After keeping in mind the relevant considerations for awarding the extreme penalty of death and also on considering the fact that in the instant case, the sole eye witness did not tell, according to PW 1, the names of four of the appellants we feel that although the murders had been committed in a pre-meditated and calculated manner with extreme cruelty and prutality, for which normally sentence of death will be wholly justified, in the special facts of the case, it will not be proper to award extreme sentence of death on the appellants.

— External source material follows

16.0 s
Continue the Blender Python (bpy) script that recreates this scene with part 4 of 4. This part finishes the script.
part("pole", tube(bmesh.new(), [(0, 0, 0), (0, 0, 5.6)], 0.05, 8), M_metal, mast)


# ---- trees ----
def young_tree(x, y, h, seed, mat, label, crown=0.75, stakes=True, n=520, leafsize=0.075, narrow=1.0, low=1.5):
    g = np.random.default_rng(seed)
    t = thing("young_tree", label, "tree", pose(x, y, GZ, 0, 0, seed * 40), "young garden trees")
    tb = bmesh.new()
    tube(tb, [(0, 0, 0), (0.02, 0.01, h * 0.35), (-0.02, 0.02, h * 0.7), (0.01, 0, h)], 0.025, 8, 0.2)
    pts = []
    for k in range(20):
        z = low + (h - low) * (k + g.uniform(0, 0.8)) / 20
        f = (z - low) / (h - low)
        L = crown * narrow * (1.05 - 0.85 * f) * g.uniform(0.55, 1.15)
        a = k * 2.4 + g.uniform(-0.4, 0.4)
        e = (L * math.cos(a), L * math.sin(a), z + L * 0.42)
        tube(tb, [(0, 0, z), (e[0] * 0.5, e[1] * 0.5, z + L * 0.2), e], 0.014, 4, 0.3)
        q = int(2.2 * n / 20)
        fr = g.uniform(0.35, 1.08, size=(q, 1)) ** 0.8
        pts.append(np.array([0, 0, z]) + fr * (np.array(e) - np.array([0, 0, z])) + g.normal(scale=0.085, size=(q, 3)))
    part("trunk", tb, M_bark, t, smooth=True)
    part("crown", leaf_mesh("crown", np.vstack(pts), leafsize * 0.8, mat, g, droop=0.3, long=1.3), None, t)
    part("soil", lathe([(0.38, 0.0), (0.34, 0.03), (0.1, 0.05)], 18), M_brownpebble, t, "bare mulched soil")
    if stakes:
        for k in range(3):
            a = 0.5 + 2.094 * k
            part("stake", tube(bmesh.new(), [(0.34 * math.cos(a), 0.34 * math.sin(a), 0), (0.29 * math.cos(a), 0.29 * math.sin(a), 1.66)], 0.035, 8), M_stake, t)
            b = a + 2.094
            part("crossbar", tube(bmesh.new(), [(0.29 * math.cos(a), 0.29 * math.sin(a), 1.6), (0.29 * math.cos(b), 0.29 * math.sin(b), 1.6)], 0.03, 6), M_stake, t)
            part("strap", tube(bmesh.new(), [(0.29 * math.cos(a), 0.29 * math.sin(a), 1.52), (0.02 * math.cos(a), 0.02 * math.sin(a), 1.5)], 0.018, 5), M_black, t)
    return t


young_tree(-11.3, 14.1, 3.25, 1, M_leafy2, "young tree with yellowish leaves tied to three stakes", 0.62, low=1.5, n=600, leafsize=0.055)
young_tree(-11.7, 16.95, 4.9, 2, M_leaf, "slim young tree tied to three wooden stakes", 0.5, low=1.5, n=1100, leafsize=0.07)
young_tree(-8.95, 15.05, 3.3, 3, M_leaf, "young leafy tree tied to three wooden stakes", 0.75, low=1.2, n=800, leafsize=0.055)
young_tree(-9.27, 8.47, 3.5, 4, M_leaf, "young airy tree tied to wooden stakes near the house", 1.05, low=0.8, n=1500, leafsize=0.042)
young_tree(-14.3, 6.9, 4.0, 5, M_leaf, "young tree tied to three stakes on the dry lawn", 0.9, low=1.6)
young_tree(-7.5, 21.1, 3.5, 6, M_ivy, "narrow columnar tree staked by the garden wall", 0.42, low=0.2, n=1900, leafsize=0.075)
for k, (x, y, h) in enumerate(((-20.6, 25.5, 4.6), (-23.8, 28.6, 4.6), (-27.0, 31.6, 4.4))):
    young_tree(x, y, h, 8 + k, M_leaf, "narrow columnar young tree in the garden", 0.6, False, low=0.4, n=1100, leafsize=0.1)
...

Hence, we commute the death sentence to the sentence of life imprisonment to be suffered by each of the appellants for the offence of murder. No separate sentence was passed against the appellants for the offence under Section 436 read with Section 149 IPC and Section 148 IPC in view of awarding the sentence of death. Since we have commuted the sentence of death to that of life imprisonment, we award sentence of six years rigorous imprisonment against each of the appellants for the offence under Section 436 read with Section 149 IPC. In addition to such sentences, we also impose a composite fine of Rs.15,000/- against each of the appellants for the offences under Section 302 and 436 read with Section 149 IPC. In default of payment of such fine, each of the appellant will suffer further rigorous imprisonment for three years. No separate sentence is imposed for the offence under Section 148 IPC. It is further directed that the sentence of life imprisonment for the offence of murder and the sentence of six years rigorous imprisonment for the offence under Section 436 read with Section 149 IPC will run consecutively. If the said fines are realized, the same should be paid to PW 3 Shailendra Kumar who, not only became an orphan, but also lost his sisters and uncle, besides his hearth and home being reduced to ashes.

The appeals are accordingly disposed of.